As Phase 1 of the district’s campus reopening plan expanded this month to include middle and high school students who are struggling with online learning, Luna said “we’ve brought a few kids back on campus” to meet with counselors “either for academic one-on-one appointments or social-emotional kind of support — students who are struggling socially with the online format or in general.”
He said the school is looking to expand the one-on-one sessions to small groups as Phase 1 continues.
At La Jolla Elementary School, Principal Stephanie Hasselbrink said staff has “talked about how we’re concerned about our students’ social and emotional well-being” and is “thinking about out-of-the-box supports we can offer students.”
She said the school’s counselor is working “with a lot of students; that’s been really positive.”
Other cluster news
Classroom ventilation: Podhorsky said LJHS is working with San Diego Unified Chief Operations Officer Drew Rowlands to improve the school’s ventilation system. Rowlands is installing carbon dioxide sensors in the classrooms “to get a better sense of what the air turnover rate is,” Podhorsky said. Some teachers are on campus preparing for the Phase 1 expansion.

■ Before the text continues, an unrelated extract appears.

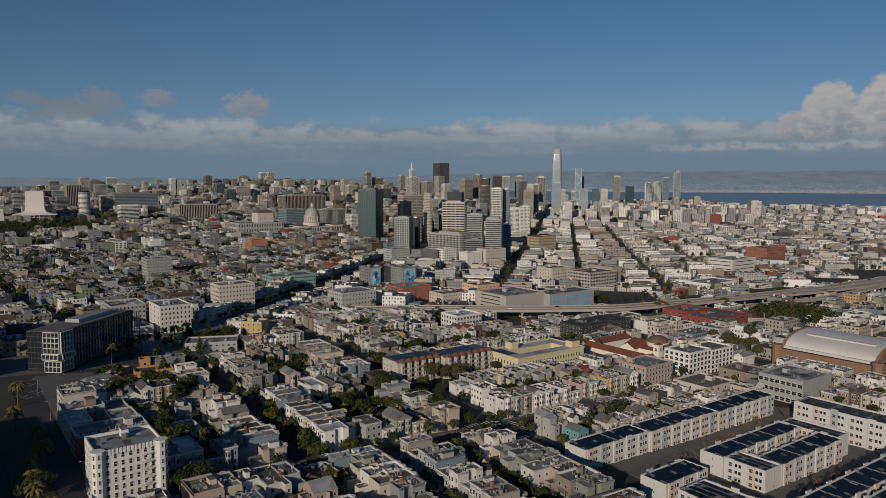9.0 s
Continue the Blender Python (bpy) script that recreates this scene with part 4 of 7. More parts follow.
# white seven-storey apartment house with corner bays
def white_house():
    root, h = mid_rise("apartment_house", "white seven-storey apartment house with corner bays and fire escape", "apartment building", -622, -600.5, -228, -209, 57.6, W_WHITE, 7, (9, 3, 7, 6), (1.15, 1.75), ROOF[1], singly=True, ground=37.8)
    turret(root, -10, -8.8, h, W_WHITE, ROOF[1], 7, face=-2.4)
    turret(root, 10, -8.8, h, W_WHITE, ROOF[1], 7, face=-0.9)
    for i in range(14):        # merlons along the front parapet
        part("merlon", Geo().box(-8 + i * 1.2, -7.4 + i * 1.2, -9.75, -9.3, h - 1.6, h + 0.4, W_WHITE), root)
    esc = Geo()
    sh = (h - 0.9) / 7
    for k in range(1, 7):
        z = k * sh + 0.2
        esc.box(3.4, 7.0, -10.7, -9.52, z, z + 0.06, W_WHITE, bottom=True)
        for x in (3.4, 5.2, 6.95):
            esc.box(x, x + 0.05, -10.7, -10.65, z, z + 1.0, W_WHITE)
        esc.box(3.4, 7.0, -10.7, -10.65, z + 0.95, z + 1.0, W_WHITE, bottom=True)
        if k < 6:
            esc.add([(3.6, -10.5, z + 0.05), (4.1, -10.5, z + 0.05), (6.5, -10.5, z + sh), (6.0, -10.5, z + sh)], [(0, 1, 2, 3)], W_WHITE)
    part("fire_escape", esc, root, "white iron fire escape")


def cream_blocks():
    grey = mat("grey_plaster", (0.27, 0.27, 0.255), 0.85, var=0.12, streak=0.15)
    ivory = mat("ivory_plaster", (0.61, 0.585, 0.53), 0.8, var=0.08, streak=0.12)
    green = mat("pale_green_panel", (0.36, 0.42, 0.30), 0.7, var=0.1)
    dk = mat("dark_green_glass", (0.02, 0.03, 0.02), 0.1, var=0.2)
    for lab, x0, x1, y0, y1, top, st, n, band in (("ivory eight-storey block with green window strips and a grey side wall", -580, -552, -424, -411, 54.6, 8, 8, True), ("lower ivory apartment block beside a taller one", -557, -541, -436, -423, 47.2, 6, 5, False)):
        root, h = mid_rise("apartment_block", lab, "apartment building", x0, x1, y0, y1, top, ivory, st, (0, 2, 4, 1 if not band else 0), (1.1, 1.5), ROOF[1], ground=31.0, parapet=1.1, hatch=False)
        w, d = x1 - x0, y1 - y0
        sh = (h - 1.1) / st
        pos = (-0.36, -0.21, -0.13, 0.08, 0.21, 0.29, 0.44) if band else (-0.28, -0.16, 0.30, 0.42)
        for px in pos:
            x = px * w
            part("window_strip", Geo().box(x - 1.05, x + 1.05, -d / 2 - 0.05, -d / 2 + 0.02, 2.0, h - 2.2, green, bottom=True), root, "pale green panels between windows")
            for k in range(st):
                part("window", window_mesh(1.9, 1.6, dk, PAINT[5]), root, m=Matrix.Translation((x, -d / 2 - 0.05, k * sh + 1.0)))
        rr = random.Random(int(w))
        for _ in range(7):
            px, py, q = rr.uniform(-0.4, 0.36) * w, rr.uniform(-0.36, 0.3) * d, rr.uniform(0.6, 1.6)
            part("roof_unit", Geo().box(px, px + q, py, py + q * rr.uniform(0.6, 1.6), h - 1.1, h - 1.1 + rr.uniform(0.4, 1.3), rr.choice((STEEL, TRIM, PAINT[9]))), root)
        if band:
            part("side_wall", Geo().box(-w / 2 - 0.5, -w / 2 - 0.02, -d / 2 + 0.4, d / 2 + 0.6, -4, h + 1.1, grey), root, "tall blank grey side wall")
            part("lift_tower", Geo().box(w * 0.16, w * 0.38, d * 0.3, d / 2 + 6, -4, h + 4.2, PAINT[9]).box(w * 0.16 - 0.1, w * 0.38 + 0.1, d * 0.3 - 0.1, d / 2 + 6.1, h + 4.2, h + 4.5, ROOF[0]), root, "drab tan lift tower")
        else:
            part("plant_screen", Geo().box(w * 0.05, w * 0.35, d * 0.2, d / 2 - 0.5, h - 1.1, h + 0.9, grey, ROOF[1]), root, "grey plant room")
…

“We’re very confident that we have all the systems in place to welcome students back,” he said.
New Exploratory Wheel: Luna said sixth-graders are in the first year of the Exploratory Wheel program, a rotation through four different classes and teachers to prepare students for electives in seventh grade. The rotation through health, music, coding and general computer knowledge is “going fantastic,” he said.
Phase 1 reopening: Hasselbrink said the Phase 1 reopening at La Jolla Elementary has seen 35 students from transitional kindergarten through third grade on campus at various times. “We plan to serve additional kindergarten and upper-grade students starting in January,” she said.
Nona Richard, principal at Torrey Pines Elementary, said her school also will bring back more students in January. “We know that’s making a difference,” she said. “I think the most important piece is we’re finding ways to connect with [struggling] children so everybody can be successful.”